- [Short exercise] Wherever a line holds the string "parts", copy that line.

Rows from a dataset of clips and code:
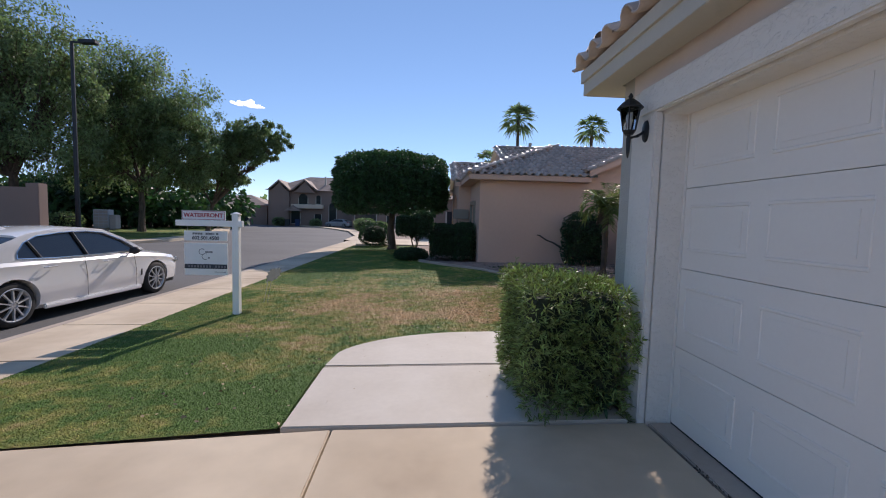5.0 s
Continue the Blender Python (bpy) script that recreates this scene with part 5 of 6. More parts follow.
# distant belt of trees and shrubs that closes the horizon
rng = np.random.default_rng(77)
vs, fs, off = [], [], 0
vs2, fs2, off2 = [], [], 0
for k in range(190):
    near = k >= 150
    a = -1.35 + 0.95 * (k - 150) / 40 if near else 2 * math.pi * k / 150 + rng.normal(0, 0.01)
    d = rng.uniform(60, 72) if near else rng.uniform(118, 150)
    h = rng.uniform(3.5, 7.0)
    c = (d * math.sin(a), d * math.cos(a), h * 0.5 - 0.3)
    h *= 0.75 if near else 1.0
    pts, nr = shell(rng, 1050 if near else 280, c, (rng.uniform(3.5, 6), 3, h * 0.55), 2.2, 0.5, 0.14)
    v, f = leaf_arrays(rng, pts, nr + rng.normal(0, 0.8, pts.shape), 0.65 if near else 1.5, 0.26 if near else 0.6, 0.2)
    if near:
        vs2.append(v), fs2.append(f + off2)
        off2 += len(v)
        continue
    vs.append(v), fs.append(f + off)
    off += len(v)
tagged(mesh_np("street_thicket", np.concatenate(vs2), np.concatenate(fs2), LEAF_FICUS), "dark green thicket across the street", "thicket", kind="stuff")
tagged(mesh_np("far_woods", np.concatenate(vs), np.concatenate(fs), LEAF_TREE), "distant belt of dusty green trees", "woods", kind="stuff")


# ---- street things ----
CAR_WHITE = shade("white_car_paint", (0.78, 0.77, 0.75), 0.25, vary=0.01, scale=1, coat=0.8)
CAR_SILVER = shade("silver_car_paint", (0.45, 0.47, 0.49), 0.3, metal=0.5, vary=0.02, coat=0.5)
CAR_GLASS = shade("car_glass", (0.012, 0.014, 0.016), 0.04, vary=0.05, coat=0.3)
RUBBER = shade("tyre_rubber", (0.018, 0.018, 0.018), 0.85, vary=0.15, scale=20)
PLASTIC = shade("black_plastic", (0.02, 0.02, 0.02), 0.6, vary=0.1)
CHROME = shade("chrome", (0.75, 0.76, 0.78), 0.12, metal=1.0, vary=0.02)
RIM = shade("alloy_rim", (0.55, 0.56, 0.57), 0.35, metal=0.35, vary=0.05)
TAIL = shade("red_lens", (0.33, 0.012, 0.015), 0.15, vary=0.08, coat=0.5)
LENS = shade("headlight_lens", (0.55, 0.57, 0.6), 0.1, metal=0.3, vary=0.05)


def carve(ob, cutters):
    """Cuts closed meshes out of ob for good; no modifier is left."""
    for c in cutters:
        m = ob.modifiers.new("cut", "BOOLEAN")
        m.operation, m.solver, m.object = "DIFFERENCE", "EXACT", c
    deps = bpy.context.evaluated_depsgraph_get()
    me = bpy.data.meshes.new_from_object(ob.evaluated_get(deps))
    ob.modifiers.clear()
    ob.data = me
    for c in cutters:
        bpy.data.objects.remove(c)


def loft(bm, sections):
    rings = [[bm.verts.new(p) for p in s] for s in sections]
    n = len(rings[0])
    for a, b in zip(rings, rings[1:]):
        for i in range(n):
            bm.faces.new((a[i], a[(i + 1) % n], b[(i + 1) % n], b[i]))
    bm.faces.new(rings[0][::-1])
    bm.faces.new(rings[-1])
    bmesh.ops.recalc_face_normals(bm, faces=bm.faces[:])
    return bm


def smooth_all(ob, angle=40):
    me = ob.data
    me.polygons.foreach_set("use_smooth", [True] * len(me.polygons))
    me.set_sharp_from_angle(angle=radians(angle))
    return ob


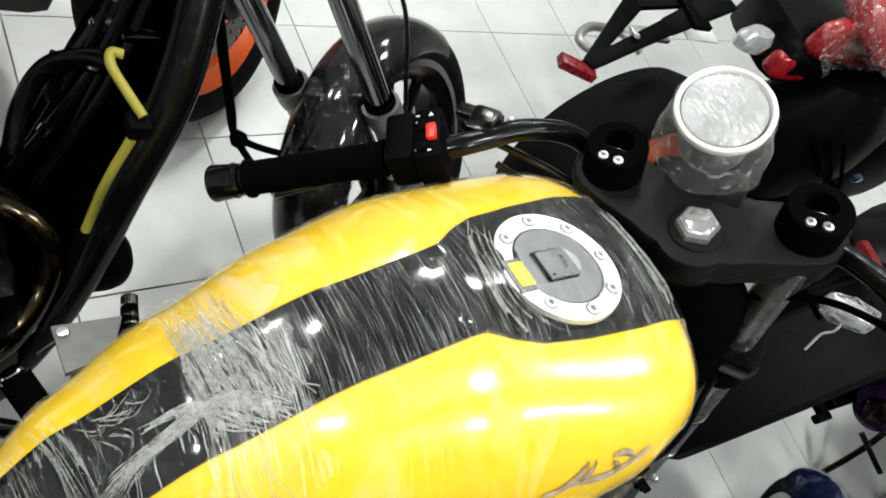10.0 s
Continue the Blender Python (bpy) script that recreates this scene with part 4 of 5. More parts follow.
for k in range(8):
    part("cylinder_fin", box(0.25, 0.22, 0.005, (-0.04, 0.03, 0.09 + 0.018 * k), 0.002, em @ pose(0, 0, 0, -15, 0, 0)), BLACKPAINT, eng)
cm = em @ Matrix.Translation((0.165, -0.03, -0.02)) @ pose(0, 0, 0, 0, 90, 0)
cov = part("clutch_cover", lathe([(0, 0.030), (0.03, 0.030), (0.034, 0.026), (0.05, 0.026), (0.054, 0.032), (0.066, 0.032), (0.070, 0.026), (0.092, 0.016), (0.098, 0.0)], 48, cm), BLACKPAINT, eng, "round black clutch cover")
part("cover_ring", lathe([(0.058, 0.0325), (0.064, 0.0325), (0.064, 0.034), (0.058, 0.034)], 48, cm, True), CHROME, cov)
for k in range(7):
    a = radians(20 + 51 * k)
    part("cover_bolt", lathe([(0, 0), (0.006, 0), (0.006, 0.004), (0, 0.005)], 12, cm @ Matrix.Translation((0.088 * math.cos(a), 0.088 * math.sin(a), 0.018))), CHROME, cov)
# polished frame, plug and bolts on the engine's upper face
for pa, pb, w1, w2, mt in (((-0.289, -0.499, 0.540), (-0.286, -0.440, 0.540), 0.006, 0.005, CHROME), ((-0.271, -0.482, 0.540), (-0.261, -0.449, 0.540), 0.016, 0.020, SMOKED), ((-0.244, -0.503, 0.540), (-0.207, -0.456, 0.540), 0.006, 0.007, CHROME), ((-0.241, -0.479, 0.540), (-0.216, -0.460, 0.540), 0.007, 0.005, SMOKED), ((-0.182, -0.472, 0.540), (-0.191, -0.438, 0.540), 0.011, 0.010, CHROME)):
    bar = part("engine_bracket", blade_bar(pa, pb, w1, w2, 0.005), mt, eng, "polished engine bracket")
    part("bracket_bolt", lathe([(0, 0), (0.006, 0), (0.006, 0.004), (0.004, 0.006), (0, 0.006)], 12, Matrix.Translation(Vector(pb) + Vector((0, 0, 0.004)))), SMOKED, bar)
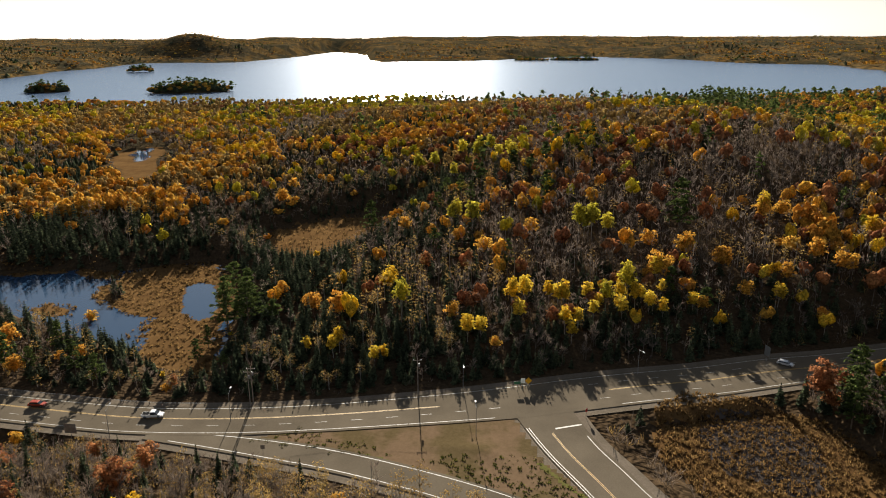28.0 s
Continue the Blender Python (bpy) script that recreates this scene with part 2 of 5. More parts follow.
FEN = [(-505, -322), (-540, -352), (-588, -362), (-612, -345), (-590, -322), (-545, -312), (-480, -272), (-448, -268), (-450, -288)]
FIELD = [(-190, 40), (-186, 62), (-178, 74), (-160, 84), (-140, 88), (-128, 76), (-124, 58), (-136, 44), (-150, 33), (-164, 27), (-178, 30)]
MEADOW = [(-325, 885), (-330, 950), (-290, 1010), (-170, 1000), (-140, 950), (-180, 890), (-250, 850)]


def inside(poly, x, y):
    """Signed distance from a closed outline: negative inside."""
    p = np.array(poly, float)
    r = np.roll(p, -1, 0)
    hit = np.zeros(x.shape, bool)
    best = np.full(x.shape, 1e9)
    for (ax, ay), (bx, by) in zip(p, r):
        hit ^= ((ay > y) != (by > y)) & (x < (bx - ax) * (y - ay) / (by - ay + 1e-12) + ax)
        t = np.clip(((x - ax) * (bx - ax) + (y - ay) * (by - ay)) / ((bx - ax) ** 2 + (by - ay) ** 2), 0, 1)
        best = np.minimum(best, np.hypot(x - ax - t * (bx - ax), y - ay - t * (by - ay)))
    return np.where(hit, -best, best)


# the lake's shores by yaw: near and far distance
LAKE_YAW = [58, 62, 65, 68, 71, 76, 82, 88, 94, 97, 103.2, 104.2, 106.3, 108, 110, 113, 120, 124, 129, 134, 140, 146, 150]
LAKE_NEAR = [1900, 1700, 1480, 1380, 1260, 1190, 1150, 1120, 1090, 1080, 1060, 1060, 1060, 1070, 1080, 1100, 1120, 1150, 1200, 1260, 1350, 1500, 1700]
LAKE_FAR = [1890, 1690, 1560, 2330, 2560, 2640, 3080, 3350, 2850, 2800, 2770, 3950, 4350, 3800, 3300, 2950, 2950, 2500, 2100, 1800, 1560, 1520, 1690]
ISLANDS = [(116.9, 1427, 70, 26, 12), (120.2, 2262, 34, 22, 9), (126.2, 1553, 34, 20, 10), (91.5, 2790, 60, 14, 3), (88.3, 2850, 85, 14, 3)]
# hills: x, y, height, along, across, turn in degrees
HILLS = [(-155, 236, 24, 90, 49, 35), (-75, 285, 14, 60, 42, 38), (62, 112, 21, 75, 30, 40), (235, 285, 24, 90, 60, 45), (150, 190, 12, 80, 40, 45), (-428, 125, 21, 92, 98, 0), (-570, 90, 19, 190, 120, 0),
         (-640, -60, 16, 160, 160, 0), (-100, -170, 11, 70, 26, 80), (-100, -250, 9, 80, 30, 80), (300, 1090, 34, 150, 100, 0), (540, 1180, 18, 200, 160, 0), (-530, 900, 40, 150, 70, 30),
         (-420, 1900, 40, 300, 160, 0), (900, 2600, 14, 700, 250, 0), (-112, 108, 5, 22, 16, 30), (-300, 620, -6, 160, 160, 0), (-3000, -1470, 56, 95, 110, 0), (-2600, -1900, 18, 600, 300, 0),
         (-1150, -1250, 38, 200, 160, 0), (-50, 220, 5.5, 95, 24, 48.6)]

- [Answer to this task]
Continue the Blender Python (bpy) script that recreates this scene with part 5 of 6. More parts follow.
Continue the Blender Python (bpy) script that recreates this scene with part 4 of 5. More parts follow.
Continue the Blender Python (bpy) script that recreates this scene with part 2 of 5. More parts follow.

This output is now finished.